Sharon Goodman: Learning and exchanging knowledge are my favorite activities! My children used to ask me “Why do you read so much?” because they felt reading was something adults required of children. To me reading is fun so I would let them know that I really enjoyed it. Not mentioning, however, that some textbooks from my college days were much less compelling. Sometimes I would be able to share a tidbit from my current book not knowing then that lifelong readers were budding! One favorite teaching moment! Nearing the end of a colonial daily life program with a class of 4th graders, we were discussing the evening activities of a typical colonial family. One young boy who had not spoken much suddenly raised his hand as high as he possibly could. I called upon him noticing the excitement in his eyes and eagerness escaping his very being. He quickly asked, “Would they read to the kids before bed?” I nodded my head and he said, “Just like at my house!” This student had been processing information regarding the differences of 18th century family life when compared to his own and then he gave that 18th century family a place in his world! Huzzah for living history!

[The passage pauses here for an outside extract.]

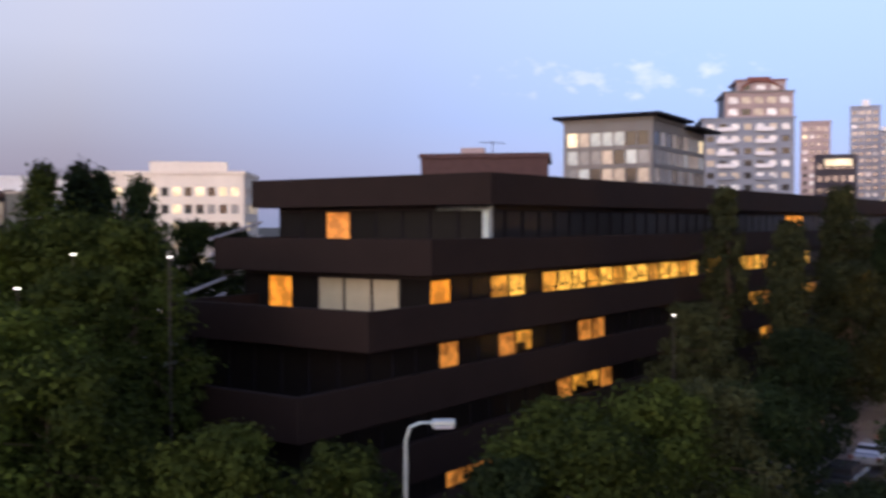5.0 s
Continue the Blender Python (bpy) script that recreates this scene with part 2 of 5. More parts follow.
def glow(name, col, strength, spread=0.0, size=1.0):
    """A thing that gives off light; spread: how unevenly a lit room shows."""
    m = bpy.data.materials.new(name)
    m.use_nodes = True
    nt = m.node_tree
    n, l = nt.nodes, nt.links
    b = n["Principled BSDF"]
    b.inputs["Base Color"].default_value = (*[c * 0.5 for c in col], 1)
    b.inputs["Emission Color"].default_value = (*col, 1)
    b.inputs["Emission Strength"].default_value = strength
    if spread:
        tc, ns, info = n.new("ShaderNodeTexCoord"), n.new("ShaderNodeTexNoise"), n.new("ShaderNodeObjectInfo")
        ns.noise_dimensions = "4D"
        ns.inputs["Scale"].default_value, ns.inputs["Detail"].default_value = 1.0 / size, 4
        l.new(tc.outputs["Object"], ns.inputs["Vector"])
        mw = n.new("ShaderNodeMath")
        mw.operation = "MULTIPLY"
        mw.inputs[1].default_value = 40
        l.new(info.outputs["Random"], mw.inputs[0])
        l.new(mw.outputs[0], ns.inputs["W"])
        mr = n.new("ShaderNodeMapRange")
        mr.inputs["From Min"].default_value, mr.inputs["From Max"].default_value = 0.42, 0.58
        mr.inputs["To Min"].default_value, mr.inputs["To Max"].default_value = strength * (1 - spread), strength
        l.new(ns.outputs["Fac"], mr.inputs["Value"])
        l.new(mr.outputs["Result"], b.inputs["Emission Strength"])
    return m


def pane_glass(name, col, rough=0.06, shine=0.5):
    """Window glass with a dim room or blinds behind it: a glossy coat on a varied ground. Pale grounds also stand for
    mirrored sky.
    """
    m = surface(name, col, rough=0.5, var=0.45, size=1.4, bump=0.0)
    b = m.node_tree.nodes["Principled BSDF"]
    b.inputs["Coat Weight"].default_value, b.inputs["Coat Roughness"].default_value, b.inputs["Coat IOR"].default_value = 1.0, rough, 1.0 + shine * 2.2
    return m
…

Sue Malmi: I am so pleased to be able to present Living History programs to both children and adults. Some of my favorite teaching moments occur during historical artifact identification with students. I’ll hold up or point to an object and ask them what they think it is, how it works, and why folks would have needed it a couple of centuries ago. This exercise gets the students engaged and thinking. True, answers are sometimes off the mark – but often these not-quite-right answers are very creative ideas!